Da die Mehrzahl oder zumindest eine erhebliche Anzahl von Bewertungen über das Gewinnspiel generiert wurden, entsprechen diese unter Umständen nicht den Tatsachen. Da die Äußerungen Dritter jedoch nach Ansicht des Senats grundsätzlich objektiv wirken und vor allem unabhängig erfolgen, liegt folglich eine irreführende geschäftliche Handlung vor, wenn die Beklagte ihre Werbung auf „bezahlte“ Bewertungen stützt.

Interessant an dieser Entscheidung ist, dass keine direkte Bezahlung in Form von Ausschüttungen oder Gutscheinvergaben notwendig ist, um eine Abhängigkeit anzunehmen. Im vorliegenden Fall genügt schon allein die Teilnahme am Gewinnspiel als Gegenleistung bzw. Belohnung für die Abgabe von Bewertungen.

Fazit: Dürfen Gewinnspielteilnahmebedingungen keine Likes, Follows und Co. mehr beinhalten?

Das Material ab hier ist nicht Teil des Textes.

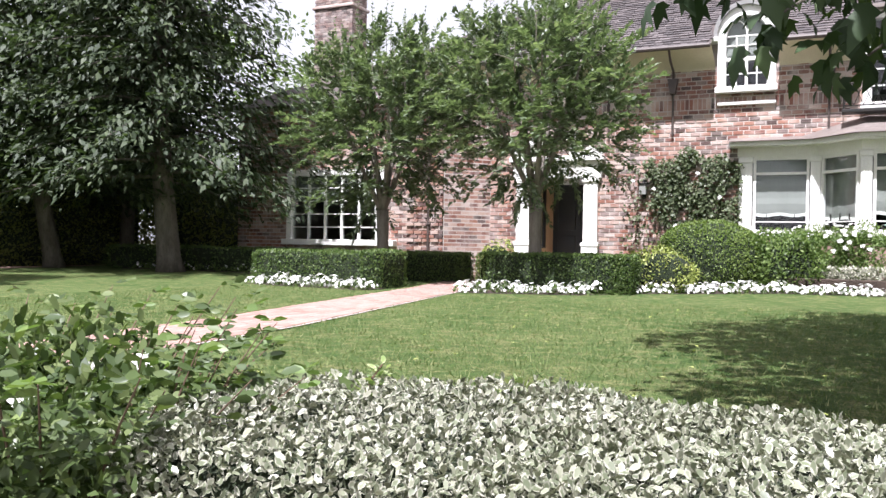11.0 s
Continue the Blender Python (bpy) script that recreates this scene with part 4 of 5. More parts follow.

Das OLG Frankfurt hat mit dieser Entscheidung für reichlich Verunsicherung gesorgt. Es scheint auf den ersten Blick nicht ganz „selbstlose“ Gewinnspiele und Verlosungen unmöglich zu machen. Allerdings darf man hier nicht den Kerngehalt aus den Augen verlieren: Es geht nicht um einen Wettbewerbsverstoß, der sich aus dem Gewinnspiel an sich ergibt. Vielmehr ist die sich an das Gewinnspiel anschließende Außendarstellung unlauter, da die Bewertungen künstlich generiert wurden und damit Mitbewerber im Vergleich ohne tatsächlichen Grund benachteiligen.

Demnach dürfen Unternehmen, Influencer und Co. grundsätzlich weiterhin Gewinnspiele veranstalten und es zur Teilnahmebedingung machen, Bilder zu liken, Seiten zu folgen und Beiträge zu kommentieren. Bei Bewertungen sieht es, zumindest nach der hier vorliegenden Rechtsprechung, anders aus. Allerdings kommt es, wie so oft, stets auf den Einzelfall an. Denn ist nicht die Anzahl der Follower und Likes sowie die Qualität der Kommentare im Social-Media-Bereich mindestens genauso aussagekräftig wie eine Bewertung auf Google und Co. und damit zu Werbezwecken dienlich?

Fest steht jedenfalls eines: Das Werben mit Bewertungen, welche frei und unabhängig erfolgen, ist wesentlicher Bestandteil des Wettbewerbs und somit stets zulässig.